While speakers Wednesday marked the great progress toward King’s goal of racial accord, many suggested that the dream was far from realized, citing high minority unemployment, voter identification laws that critics say prevent African-Americans from casting ballots, and the verdict in the closely watched Trayvon Martin murder trial.
“We have come a great distance in this country in the 50 years. But we still have a great distance to go before we fulfill the dream of Martin Luther King Jr.,” said U.S. Rep. John Lewis, D-Georgia, adding that progress toward King’s goal could be marked by his own election to Congress.
“But there are still invisible signs, barriers in the hearts of humankind that form a gulf between us,” Lewis said.
Another leader from King’s era of the civil rights movement, Myrlie Evers-Williams, said the United States had “certainly taken a turn backwards” in the quest for civil rights.
Former President Jimmy Carter, speaking ahead of Obama, asserted that recent developments in American policy would have disappointed King.
“I believe we all know how Dr. King would have reacted to the new ID requirements to exclude certain voters, especially African-Americans,” said Carter, a Democrat. “I think we all know how Dr. King would have reacted to the Supreme Court striking down a crucial part of the Voting Rights Act just recently passed overwhelmingly by Congress.”
Another Democratic president, Bill Clinton, argued during his speech for working together against stalemates and inaction, saying King “did not live and die to hear his heirs whine about political gridlock.”
“It is time to stop complaining and put our shoulders against the stubborn gates holding the American people back,” Clinton said.
Neither of the living former Republican presidents attended Wednesday’s event. George H.W. Bush and his son George W. Bush both opted out, citing health concerns. The latter is recovering from a recent heart procedure.
Before Obama addressed the throngs gathered at the Lincoln Memorial, civil rights leaders past and present remembered the decades-long movement to secure equal treatment and rights for African-Americans.
Celebrities and entertainers at the event included Forest Whitaker and Oprah Winfrey, who star as husband and wife in one of the summer’s hottest movies, “Lee Daniels’ The Butler,” about life in the White House through the eyes of the (mostly black) hired help.
Winfrey declared King had seen injustice and “refused to look the other way.”
“We, too, can be courageous by continuing to walk in the footsteps of the path that he forged,” Winfrey said.

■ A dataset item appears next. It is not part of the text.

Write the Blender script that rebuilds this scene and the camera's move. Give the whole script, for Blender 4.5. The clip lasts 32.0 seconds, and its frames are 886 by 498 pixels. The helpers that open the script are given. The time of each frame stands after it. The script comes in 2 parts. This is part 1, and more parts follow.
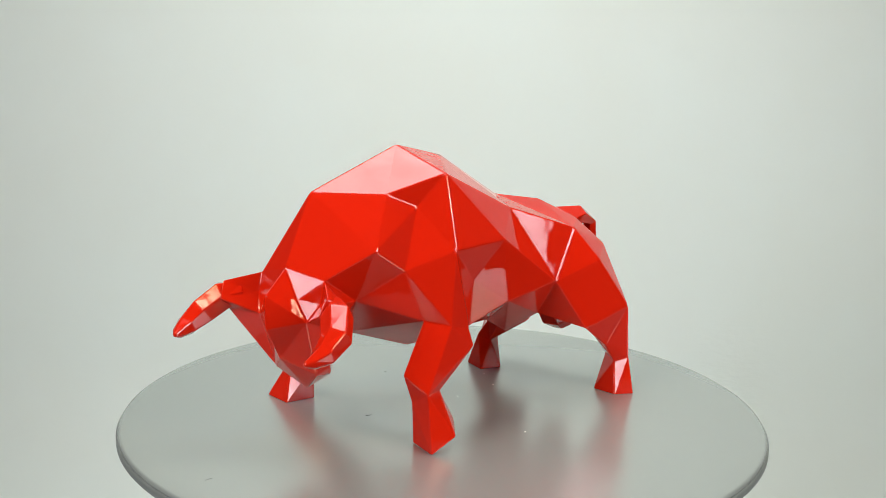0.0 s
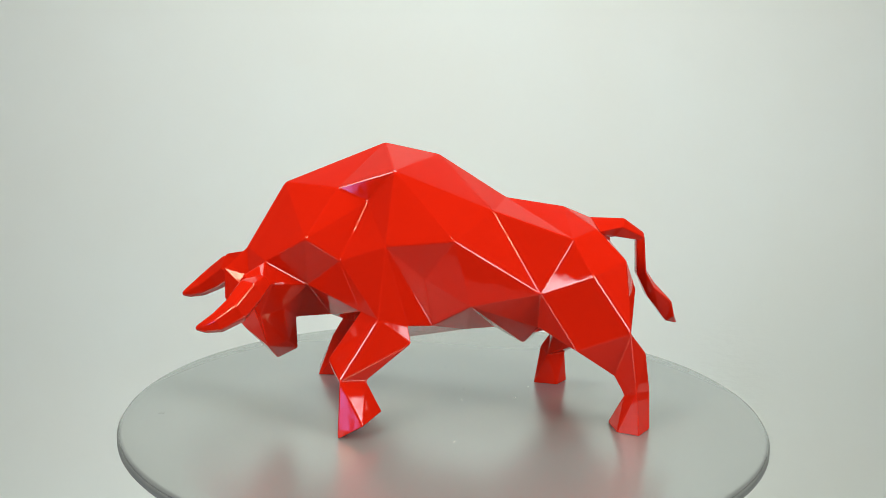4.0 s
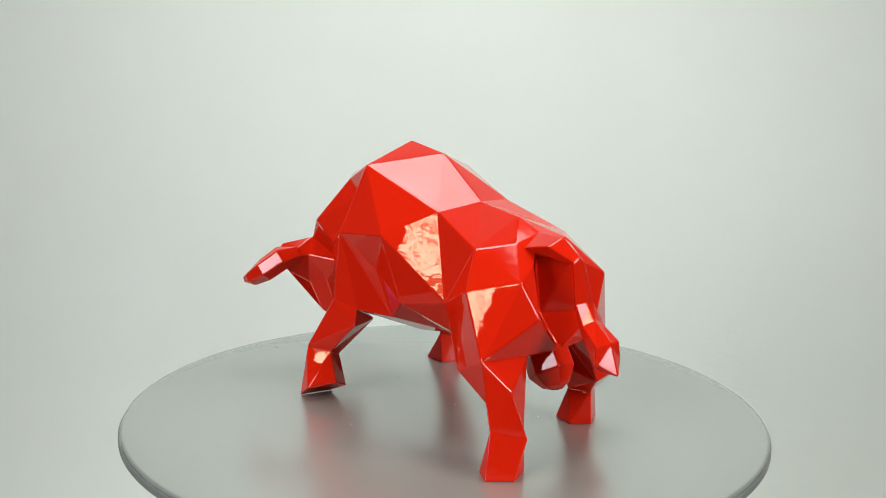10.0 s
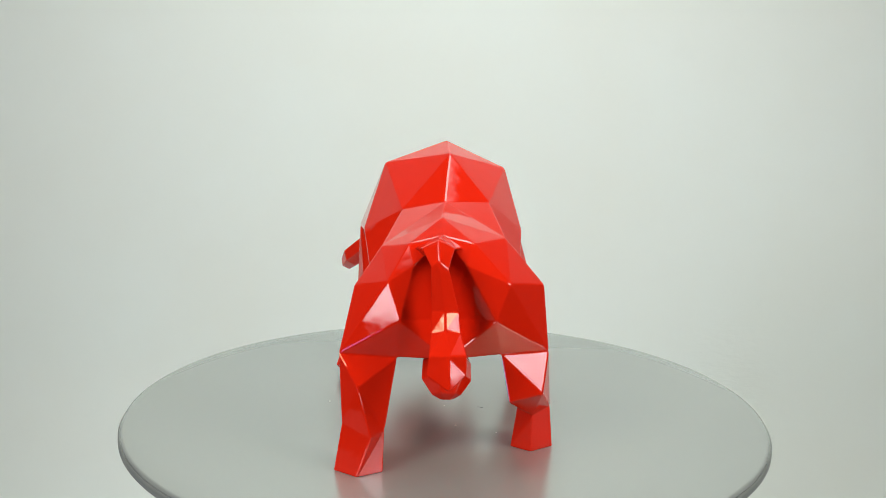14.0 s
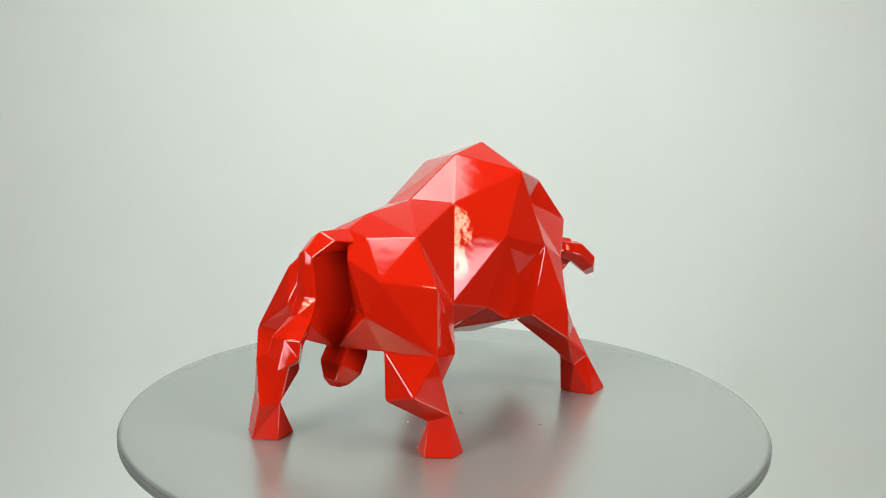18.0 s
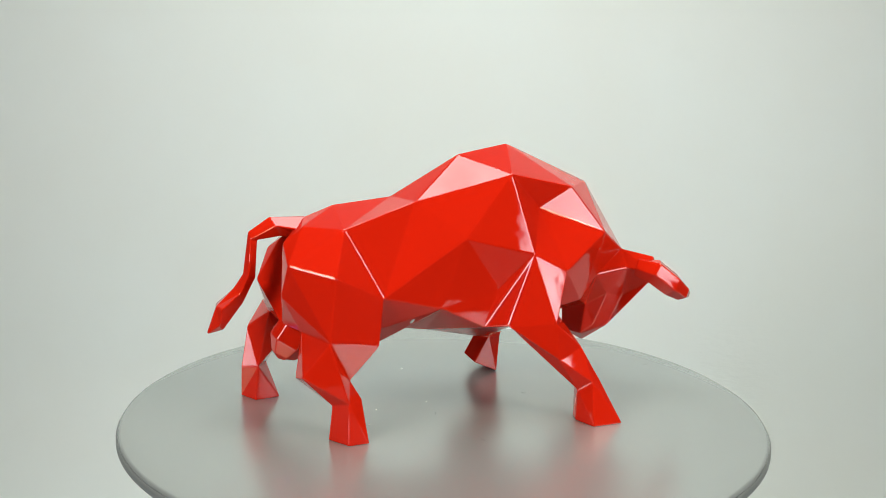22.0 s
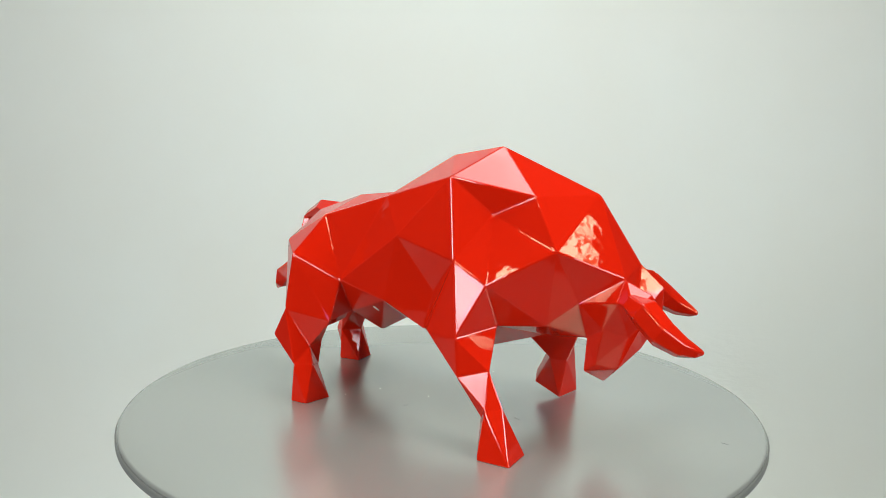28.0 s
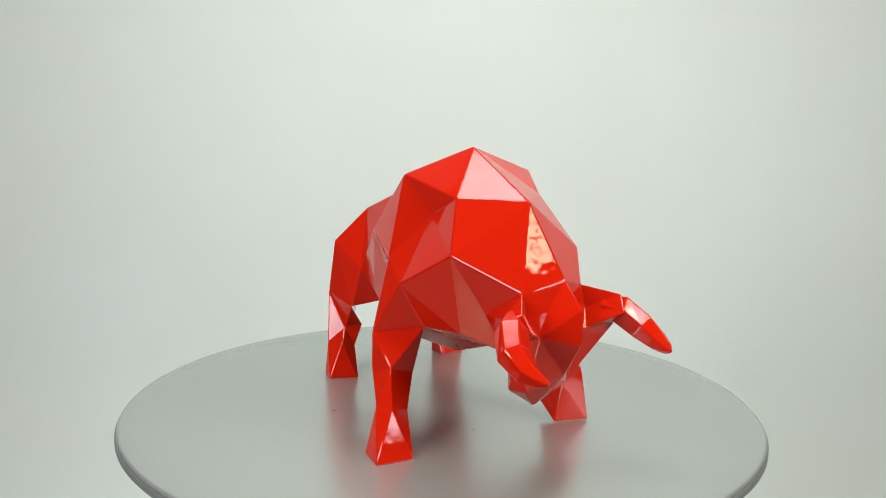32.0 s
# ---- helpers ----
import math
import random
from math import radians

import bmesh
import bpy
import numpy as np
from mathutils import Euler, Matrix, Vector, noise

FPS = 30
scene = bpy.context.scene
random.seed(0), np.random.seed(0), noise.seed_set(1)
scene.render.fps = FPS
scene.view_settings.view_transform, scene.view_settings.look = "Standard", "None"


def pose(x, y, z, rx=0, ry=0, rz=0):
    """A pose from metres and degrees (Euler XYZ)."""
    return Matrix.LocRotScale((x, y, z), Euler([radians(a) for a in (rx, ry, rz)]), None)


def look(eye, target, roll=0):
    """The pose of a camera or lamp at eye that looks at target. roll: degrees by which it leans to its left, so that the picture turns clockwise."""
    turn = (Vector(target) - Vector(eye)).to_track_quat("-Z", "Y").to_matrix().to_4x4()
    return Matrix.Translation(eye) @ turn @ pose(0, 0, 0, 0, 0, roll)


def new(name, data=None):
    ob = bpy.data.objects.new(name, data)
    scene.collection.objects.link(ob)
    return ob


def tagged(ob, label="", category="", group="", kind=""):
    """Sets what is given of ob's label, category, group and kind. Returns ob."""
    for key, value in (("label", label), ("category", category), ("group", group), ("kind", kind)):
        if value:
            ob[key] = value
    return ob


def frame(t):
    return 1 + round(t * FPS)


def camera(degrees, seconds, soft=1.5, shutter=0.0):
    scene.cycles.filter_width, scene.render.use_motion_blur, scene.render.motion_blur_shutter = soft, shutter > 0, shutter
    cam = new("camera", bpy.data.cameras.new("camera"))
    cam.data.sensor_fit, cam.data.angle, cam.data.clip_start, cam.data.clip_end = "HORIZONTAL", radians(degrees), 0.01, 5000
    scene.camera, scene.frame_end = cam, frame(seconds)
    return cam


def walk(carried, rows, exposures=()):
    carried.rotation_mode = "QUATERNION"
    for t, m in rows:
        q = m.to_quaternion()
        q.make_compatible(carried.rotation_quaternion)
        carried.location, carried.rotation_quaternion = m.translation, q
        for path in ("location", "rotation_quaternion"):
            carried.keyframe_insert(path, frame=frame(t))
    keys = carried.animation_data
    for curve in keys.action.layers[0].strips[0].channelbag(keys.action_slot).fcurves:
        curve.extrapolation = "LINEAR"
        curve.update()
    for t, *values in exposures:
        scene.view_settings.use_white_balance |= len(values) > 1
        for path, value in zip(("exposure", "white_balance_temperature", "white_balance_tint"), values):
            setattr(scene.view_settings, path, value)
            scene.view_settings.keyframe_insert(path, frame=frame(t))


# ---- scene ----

# The camera stands still before a slowly turning table.
cam = camera(52.35, 32.0, soft=0.8)
EYE = (0.0, -0.8464, 0.2894)
AIM = (EYE[0] - 0.003811, EYE[1] + 0.986644, EYE[2] - 0.162845)
walk(cam, [(0.0, look(EYE, AIM, 1.073)), (32.0, look(EYE, AIM, 1.073))])

# ---- light ----
world = bpy.data.worlds.new("studio_world")
scene.world = world
world.use_nodes = True
world.node_tree.nodes["Background"].inputs[0].default_value = (0.9, 0.95, 0.93, 1)
world.node_tree.nodes["Background"].inputs[1].default_value = 0.05


def area_lamp(name, eye, target, width, height, power, colour, roll=0):
    data = bpy.data.lights.new(name, "AREA")
    data.shape, data.size, data.size_y = "RECTANGLE", width, height
    data.energy, data.color = power, colour
    ob = new(name, data)
    ob.matrix_world = look(eye, target, roll)
    return ob


def aimed(az, el, distance, focus=(0, 0, 0.14)):
    """A place seen from the statue at az degrees from the camera's side (to the right) and el degrees up."""
    a, e = radians(az), radians(el)
    return tuple(Vector(focus) + distance * Vector((math.sin(a) * math.cos(e), -math.cos(a) * math.cos(e), math.sin(e))))


STATUE = (0, 0, 0.14)
WHITE, WARM = (0.93, 0.955, 1.0), (1.0, 0.86, 0.56)
overhead = area_lamp("softbox_overhead", (-0.04, 0.235, 1.5), (-0.04, 0.235, 0.0), 0.88, 0.93, 19.7, (0.94, 1.0, 0.975), 12)
west = area_lamp("softbox_white_west", aimed(-38.5, 19.8, 1.6), STATUE, 0.68, 0.64, 17.8, WHITE)
east = area_lamp("softbox_white_east", aimed(57, 22.3, 1.6), STATUE, 0.66, 0.74, 18.4, WHITE, -14)
warm_west = area_lamp("striplight_warm_west", aimed(-45.4, 41.2, 1.5), STATUE, 0.41, 0.36, 6.2, WARM, 3)
warm_east = area_lamp("striplight_warm_east", aimed(53.5, 40.4, 1.5), STATUE, 0.60, 0.28, 6.4, WARM, -22)
violet = area_lamp("striplight_violet", aimed(-37, -8, 1.6), STATUE, 0.24, 0.3, 1.6, (0.38, 0.34, 1.0))


def uneven(lamp, scale, distortion, low, high, soft, dark=None, drawn=1.0):
    """A creased diffuser: its brightness, and for foil its colour, runs in wrinkles and fades at the rim."""
    lamp.data.use_nodes = True
    nt = lamp.data.node_tree

    def math_node(operation, first, second):
        n = nt.nodes.new("ShaderNodeMath")
        n.operation = operation
        for socket, value in zip(n.inputs, (first, second)):
            if isinstance(value, float):
                socket.default_value = value
            elif value:
                nt.links.new(value, socket)
        return n.outputs[0]

    geo, crease = (nt.nodes.new(n) for n in ("ShaderNodeNewGeometry", "ShaderNodeTexNoise"))
    crease.inputs["Scale"].default_value, crease.inputs["Detail"].default_value = scale, 8.0
    crease.inputs["Roughness"].default_value, crease.inputs["Distortion"].default_value = 0.6, distortion
    glow = nt.nodes.new("ShaderNodeMapRange")
    for key, value in (("From Min", 0.43 if dark else 0.36), ("From Max", 0.51 if dark else 0.6), ("To Min", low), ("To Max", high)):
        glow.inputs[key].default_value = value
    nt.links.new(crease.outputs[0], glow.inputs["Value"])
    # the place on the diffuser, in metres from its middle
    inverse = lamp.matrix_world.inverted()
    local, split = nt.nodes.new("ShaderNodeMapping"), nt.nodes.new("ShaderNodeSeparateXYZ")
    local.inputs["Location"].default_value, local.inputs["Rotation"].default_value = inverse.translation, inverse.to_euler()
    nt.links.new(geo.outputs["Position"], local.inputs["Vector"])
    nt.links.new(local.outputs[0], split.inputs[0])
    pull = nt.nodes.new("ShaderNodeVectorMath")
    pull.operation, pull.inputs[1].default_value = "MULTIPLY", (1.0, drawn, 1.0)
    nt.links.new(local.outputs[0], pull.inputs[0])
    nt.links.new(pull.outputs[0], crease.inputs["Vector"])
    strength = glow.outputs[0]
    for axis, size in ((0, lamp.data.size), (1, lamp.data.size_y)):
        rim = nt.nodes.new("ShaderNodeMapRange")
        rim.interpolation_type = "SMOOTHSTEP"
        for key, value in (("From Min", size / 2), ("From Max", size / 2 - soft)):
            rim.inputs[key].default_value = value
        nt.links.new(math_node("ABSOLUTE", split.outputs[axis], None), rim.inputs["Value"])
        strength = math_node("MULTIPLY", strength, rim.outputs[0])
    nt.links.new(strength, nt.nodes["Emission"].inputs["Strength"])
    if dark:
        tint = nt.nodes.new("ShaderNodeValToRGB")
        tint.color_ramp.elements[0].position, tint.color_ramp.elements[1].position = 0.4, 0.5
        tint.color_ramp.elements[0].color, tint.color_ramp.elements[1].color = (*dark, 1), (1, 1, 1, 1)
        nt.links.new(crease.outputs[0], tint.inputs[0])
        nt.links.new(tint.outputs[0], nt.nodes["Emission"].inputs["Color"])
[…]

Two musicians who performed at the 1963 march also sang Wednesday. Peter Yarrow and Paul Stookey, from the trio Peter, Paul and Mary, sang Bob Dylan’s “Blowin’ in the Wind,” backed by Sybrina Fulton and Tracy Martin, the parents of Trayvon Martin, whose 2012 shooting death sparked a national conversation about race. Mary Travers, the third artist in the group, died in 2009.
Obama’s most personal remarks on race to date came in the aftermath of the July verdict that found Martin’s killer not guilty.
A White House official said the president had spoken to several people about his speech, including Lewis.
The Rev. Jesse L. Jackson, a contemporary of King’s who was with him the night he died, sees Obama as the finest product of the modern civil rights movement that began in the mid-1950s.
Obama “is the crown jewel of that movement,” Jackson said.
But Jackson also said he sees Obama in a completely different group of leaders from King.
“He is in the category of Lincoln, Roosevelt, Johnson. Dr. King is in the category of Frederick Douglass. Clarence Thomas would be in the category of Thurgood Marshall. We should not confuse his roles to that extent,” he said.
The present moment has done more than prompt comparisons between King and Obama.
It has also spurred debate over the “dream” about which King spoke so eloquently. Jackson said there was more than one dream for King and the civil rights movement before his assassination in 1968.
“The dream in ’63 was to overcome humiliation. … The dream of ’64 was public accommodations, to make that legal. The dream of ’65 was the right to vote. The dream of ’66 was fair and open housing. The dream of ’67 was a Poor People’s campaign and to choose the war on poverty over the war in Vietnam. And he was a very different person in ’68 because he was under such attacks … and he was finally killed.”
But to many, the “dream” that King articulated is — more than anything else — about racial equality and justice. And the question is how close to the goal we’ve gotten in a country that just re-elected its first black president.
Social activist Robert Woodson, who heads the Center for Neighborhood Enterprise, said the African-American community faced a completely different set of issues in the 1960s. “Our problems today are not the Klan coming in, but it is, what are we doing to ourselves?”
Woodson added, “About 10 years ago, there was a Klan rally in downtown Washington, and The Washington Post asked an old black guy in (mostly black) Ward 8 — the highest crime area of the city — if he was going to join in the demonstration. He said, ‘Bring the Klan down here if they can get rid of these drug dealers.’ “
Woodson, who is black and describes himself an independent, is highly critical of the current state of civil rights advocacy. He recently addressed a meeting of the Republican National Committee, echoing some of his concerns about the movement and the state of black leadership.
“I really think it has morphed into a race-grievance industry. I think they have descended from the moral high ground that they used to occupy. And that they have become an extension of the Democratic Party,” Woodson said.
Some conservatives have criticized the 50th anniversary celebration as an exercise of liberal Democratic politics, though the organizers have said the agenda is nonpartisan.
Organized labor; lesbian, gay, bisexual and transgender groups; and opponents of “stand your ground” laws all see Wednesday’s event as an opportunity to get their messages out.
However, many Republicans have chosen to remain on the sidelines.